A much stronger argument for the existence of Hell is the parable Jesus taught about the rich man and the beggar Lazarus.2 The rich man clearly was in torment. However, if Hades (Sheol in Hebrew—a place where the dead wait until the final judgment) has two parts—Abraham’s Bosom 3 for the righteous people, and Outer Darkness4 5 6 for the unrighteous people—this would explain the parable. Furthermore, Hades is not going to exist eternally so no one could suffer there eternally.7 Revelation 20 says Hades will be emptied and then consumed in the Lake of Fire at the final Great White Throne judgment.
So, what are the implications of this discussion? We believe in a God of infinite love.8 Furthermore, we believe He is omniscient (knows everything: past, present, future). How could a God of love create a person that He knows ahead of time is going to reject Jesus and therefore be tormented forever? Inconceivable. Therefore, He must have a solution to this problem. That is what we are trying to discover.
As mentioned above from Revelation 20, not only is death and Hades consumed in the Lake of Fire at the last judgment, so is the unbeliever!9 Therefore, a person has two options: (1) he can either follow Christ and thus acquire eternal life or (2) he can reject Jesus thus never attain to eternal life and therefore experience the “second death” and without having to suffer forever.
Although there is a verse that talks about “eternal punishment,”10 it is a punishment that has eternal consequences (the person forfeited eternal life). It doesn’t necessarily mean he endures punishment forever. Notice that this same verse contrasts eternal life with eternal punishment (lack of eternal life). These are opposite things. You either have eternal life or you don’t.
In summary, a loving God has offered us the opportunity to be promoted to eternal life with Him or else we fail to get promoted. We can win—but we cannot lose (all we do is fail to win). We don’t go to “Hell.”
This is totally consistent with God’s revealed character.
No more drinking eight glasses of water!
Photo Attribution: Michael-Weidner – Unsplash.com
- Acts 17:11, Now these [the Bereans] were more noble-minded than those in Thessalonica, for they received the word with great eagerness, examining the Scriptures daily to see whether these things were so.

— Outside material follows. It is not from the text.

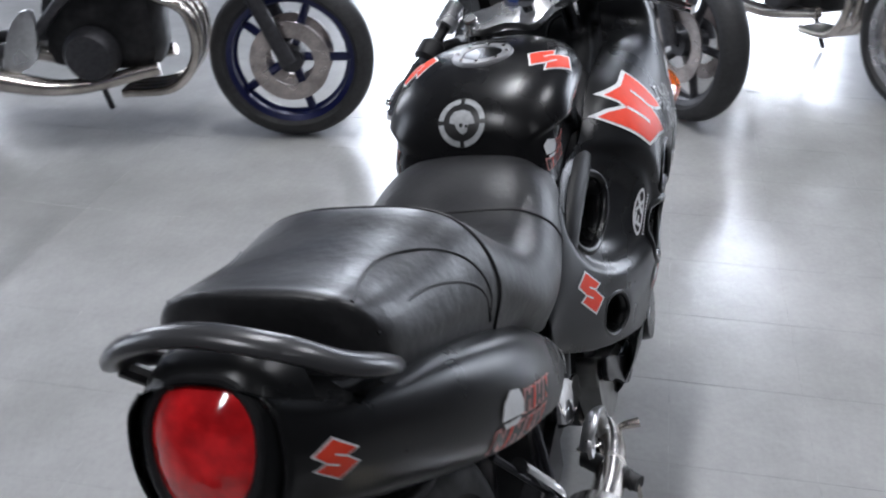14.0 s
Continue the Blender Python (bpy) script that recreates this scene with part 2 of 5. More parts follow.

- Luke 16:19-31, “Now there was a rich man, and he habitually dressed in purple and fine linen, joyously living in splendor every day. 20 “And a poor man named Lazarus was laid at his gate, covered with sores, 21 and longing to be fed with the crumbs which were falling from the rich man’s table; besides, even the dogs were coming and licking his sores. 22 “Now the poor man died and was carried away by the angels to Abraham’s bosom; and the rich man also died and was buried. 23 “In Hades he lifted up his eyes, being in torment, and saw Abraham far away and Lazarus in his bosom. 24 “And he cried out and said, ‘Father Abraham, have mercy on me, and send Lazarus so that he may dip the tip of his finger in water and cool off my tongue, for I am in agony in this flame.’ 25 “But Abraham said, ‘Child, remember that during your life you received your good things, and likewise Lazarus bad things; but now he is being comforted here, and you are in agony. 26 ‘And besides all this, between us and you there is a great chasm fixed, so that those who wish to come over from here to you will not be able, and that none may cross over from there to us.’ 27 “And he said, ‘Then I beg you, father, that you send him to my father’s house — 28 for I have five brothers — in order that he may warn them, so that they will not also come to this place of torment.’ 29 “But Abraham said, ‘They have Moses and the Prophets; let them hear them.’ 30 “But he said, ‘No, father Abraham, but if someone goes to them from the dead, they will repent!’ 31 “But he said to him, ‘If they do not listen to Moses and the Prophets, they will not be persuaded even if someone rises from the dead.'”
- Luke 16:22-23, “Now the poor man died and was carried away by the angels to Abraham’s bosom; and the rich man also died and was buried. 23 “In Hades he lifted up his eyes, being in torment, and saw Abraham far away and Lazarus in his bosom.
- Matt 8:11-12, “I say to you that many will come from east and west, and recline at the table with Abraham, Isaac and Jacob in the kingdom of heaven; 12 but the sons of the kingdom will be cast out into the outer darkness; in that place there will be weeping and gnashing of teeth.” [Notice the definite article “the.” This is a specific place.]
- Matt 22:13-14, “Then the king said to the servants, ‘Bind him hand and foot, and throw him into the outer darkness; in that place there will be weeping and gnashing of teeth.’ 14 “For many are called, but few are chosen.” [Notice the definite article “the.” This is a specific place.]
- Matt 25:30, “Throw out the worthless slave into the outer darkness; in that place there will be weeping and gnashing of teeth. [Notice the definite article “the.” This is a specific place.]
- Rev 20:13-14, And the sea gave up the dead which were in it, and death and Hades gave up the dead which were in them; and they were judged, every one of them according to their deeds. 14 Then death and Hades were thrown into the lake of fire.
- 1 John 4:16-17, We have come to know and have believed the love which God has for us. God is love, and the one who abides in love abides in God, and God abides in him.
- Rev 20:14-15, This is the second death, the lake of fire. 15 And if anyone’s name was not found written in the book of life, he was thrown into the lake of fire.
- Matt 25:46, “These will go away into eternal punishment, but the righteous into eternal life.”